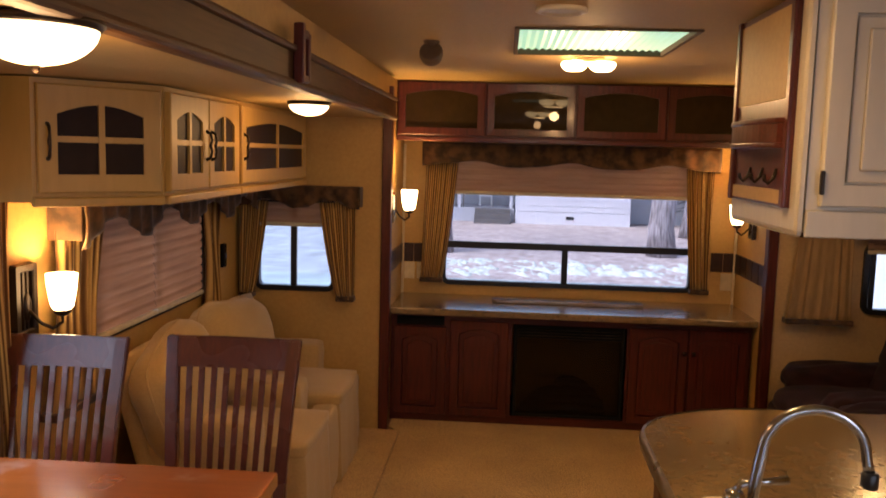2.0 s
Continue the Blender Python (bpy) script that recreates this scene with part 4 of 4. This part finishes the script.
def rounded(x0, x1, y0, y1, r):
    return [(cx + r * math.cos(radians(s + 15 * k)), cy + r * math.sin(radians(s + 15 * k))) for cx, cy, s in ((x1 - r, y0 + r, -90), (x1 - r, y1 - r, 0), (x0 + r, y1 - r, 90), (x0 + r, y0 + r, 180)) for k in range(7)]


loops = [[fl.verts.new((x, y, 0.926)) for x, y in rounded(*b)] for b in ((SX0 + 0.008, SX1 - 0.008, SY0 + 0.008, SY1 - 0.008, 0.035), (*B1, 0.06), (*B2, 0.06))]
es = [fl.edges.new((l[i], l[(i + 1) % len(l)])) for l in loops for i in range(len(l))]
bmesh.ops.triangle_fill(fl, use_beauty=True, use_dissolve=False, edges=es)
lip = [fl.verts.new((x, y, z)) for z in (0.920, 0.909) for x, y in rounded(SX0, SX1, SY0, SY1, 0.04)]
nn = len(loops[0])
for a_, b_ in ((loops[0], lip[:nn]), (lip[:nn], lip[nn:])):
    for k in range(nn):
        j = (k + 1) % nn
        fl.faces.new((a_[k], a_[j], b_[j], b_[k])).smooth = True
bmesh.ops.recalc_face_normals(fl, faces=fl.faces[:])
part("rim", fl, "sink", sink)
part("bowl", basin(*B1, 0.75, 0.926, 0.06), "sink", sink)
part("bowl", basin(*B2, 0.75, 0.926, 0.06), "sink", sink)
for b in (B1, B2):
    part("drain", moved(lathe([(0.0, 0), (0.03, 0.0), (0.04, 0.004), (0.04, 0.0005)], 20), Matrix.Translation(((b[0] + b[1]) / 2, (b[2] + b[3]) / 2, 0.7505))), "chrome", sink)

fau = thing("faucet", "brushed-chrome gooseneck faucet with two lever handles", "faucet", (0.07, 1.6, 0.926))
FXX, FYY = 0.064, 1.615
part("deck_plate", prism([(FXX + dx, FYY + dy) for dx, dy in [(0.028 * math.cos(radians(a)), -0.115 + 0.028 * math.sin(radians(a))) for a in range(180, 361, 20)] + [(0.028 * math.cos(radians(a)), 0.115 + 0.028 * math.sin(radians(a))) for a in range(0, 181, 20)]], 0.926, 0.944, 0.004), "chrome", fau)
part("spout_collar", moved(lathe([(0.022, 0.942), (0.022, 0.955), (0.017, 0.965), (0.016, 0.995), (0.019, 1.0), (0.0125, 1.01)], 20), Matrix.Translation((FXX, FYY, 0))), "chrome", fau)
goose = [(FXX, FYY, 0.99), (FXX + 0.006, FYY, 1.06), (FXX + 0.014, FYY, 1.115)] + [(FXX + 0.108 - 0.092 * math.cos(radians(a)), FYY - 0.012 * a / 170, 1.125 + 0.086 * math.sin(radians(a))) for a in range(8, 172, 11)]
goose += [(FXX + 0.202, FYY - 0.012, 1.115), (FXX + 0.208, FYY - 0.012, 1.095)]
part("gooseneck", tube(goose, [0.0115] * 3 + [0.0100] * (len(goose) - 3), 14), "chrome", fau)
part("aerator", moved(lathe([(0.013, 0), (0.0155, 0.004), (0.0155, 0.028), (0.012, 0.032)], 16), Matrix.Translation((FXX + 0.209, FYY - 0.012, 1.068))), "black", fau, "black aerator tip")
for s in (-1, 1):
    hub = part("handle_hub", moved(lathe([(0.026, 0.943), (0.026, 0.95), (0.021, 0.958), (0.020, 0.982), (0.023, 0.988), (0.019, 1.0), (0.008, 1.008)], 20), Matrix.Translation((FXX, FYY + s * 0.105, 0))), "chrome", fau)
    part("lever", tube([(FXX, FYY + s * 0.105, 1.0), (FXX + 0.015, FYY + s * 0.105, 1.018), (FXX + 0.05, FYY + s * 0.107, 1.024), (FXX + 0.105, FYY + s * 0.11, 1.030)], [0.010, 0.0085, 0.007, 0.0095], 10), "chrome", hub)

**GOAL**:
Return the listing above in full and without alteration, excluding its pictures.

**SOLUTION**:
2.0 s
Continue the Blender Python (bpy) script that recreates this scene with part 4 of 4. This part finishes the script.
def rounded(x0, x1, y0, y1, r):
    return [(cx + r * math.cos(radians(s + 15 * k)), cy + r * math.sin(radians(s + 15 * k))) for cx, cy, s in ((x1 - r, y0 + r, -90), (x1 - r, y1 - r, 0), (x0 + r, y1 - r, 90), (x0 + r, y0 + r, 180)) for k in range(7)]


loops = [[fl.verts.new((x, y, 0.926)) for x, y in rounded(*b)] for b in ((SX0 + 0.008, SX1 - 0.008, SY0 + 0.008, SY1 - 0.008, 0.035), (*B1, 0.06), (*B2, 0.06))]
es = [fl.edges.new((l[i], l[(i + 1) % len(l)])) for l in loops for i in range(len(l))]
bmesh.ops.triangle_fill(fl, use_beauty=True, use_dissolve=False, edges=es)
lip = [fl.verts.new((x, y, z)) for z in (0.920, 0.909) for x, y in rounded(SX0, SX1, SY0, SY1, 0.04)]
nn = len(loops[0])
for a_, b_ in ((loops[0], lip[:nn]), (lip[:nn], lip[nn:])):
    for k in range(nn):
        j = (k + 1) % nn
        fl.faces.new((a_[k], a_[j], b_[j], b_[k])).smooth = True
bmesh.ops.recalc_face_normals(fl, faces=fl.faces[:])
part("rim", fl, "sink", sink)
part("bowl", basin(*B1, 0.75, 0.926, 0.06), "sink", sink)
part("bowl", basin(*B2, 0.75, 0.926, 0.06), "sink", sink)
for b in (B1, B2):
    part("drain", moved(lathe([(0.0, 0), (0.03, 0.0), (0.04, 0.004), (0.04, 0.0005)], 20), Matrix.Translation(((b[0] + b[1]) / 2, (b[2] + b[3]) / 2, 0.7505))), "chrome", sink)

fau = thing("faucet", "brushed-chrome gooseneck faucet with two lever handles", "faucet", (0.07, 1.6, 0.926))
FXX, FYY = 0.064, 1.615
part("deck_plate", prism([(FXX + dx, FYY + dy) for dx, dy in [(0.028 * math.cos(radians(a)), -0.115 + 0.028 * math.sin(radians(a))) for a in range(180, 361, 20)] + [(0.028 * math.cos(radians(a)), 0.115 + 0.028 * math.sin(radians(a))) for a in range(0, 181, 20)]], 0.926, 0.944, 0.004), "chrome", fau)
part("spout_collar", moved(lathe([(0.022, 0.942), (0.022, 0.955), (0.017, 0.965), (0.016, 0.995), (0.019, 1.0), (0.0125, 1.01)], 20), Matrix.Translation((FXX, FYY, 0))), "chrome", fau)
goose = [(FXX, FYY, 0.99), (FXX + 0.006, FYY, 1.06), (FXX + 0.014, FYY, 1.115)] + [(FXX + 0.108 - 0.092 * math.cos(radians(a)), FYY - 0.012 * a / 170, 1.125 + 0.086 * math.sin(radians(a))) for a in range(8, 172, 11)]
goose += [(FXX + 0.202, FYY - 0.012, 1.115), (FXX + 0.208, FYY - 0.012, 1.095)]
part("gooseneck", tube(goose, [0.0115] * 3 + [0.0100] * (len(goose) - 3), 14), "chrome", fau)
part("aerator", moved(lathe([(0.013, 0), (0.0155, 0.004), (0.0155, 0.028), (0.012, 0.032)], 16), Matrix.Translation((FXX + 0.209, FYY - 0.012, 1.068))), "black", fau, "black aerator tip")
for s in (-1, 1):
    hub = part("handle_hub", moved(lathe([(0.026, 0.943), (0.026, 0.95), (0.021, 0.958), (0.020, 0.982), (0.023, 0.988), (0.019, 1.0), (0.008, 1.008)], 20), Matrix.Translation((FXX, FYY + s * 0.105, 0))), "chrome", fau)
    part("lever", tube([(FXX, FYY + s * 0.105, 1.0), (FXX + 0.015, FYY + s * 0.105, 1.018), (FXX + 0.05, FYY + s * 0.107, 1.024), (FXX + 0.105, FYY + s * 0.11, 1.030)], [0.010, 0.0085, 0.007, 0.0095], 10), "chrome", hub)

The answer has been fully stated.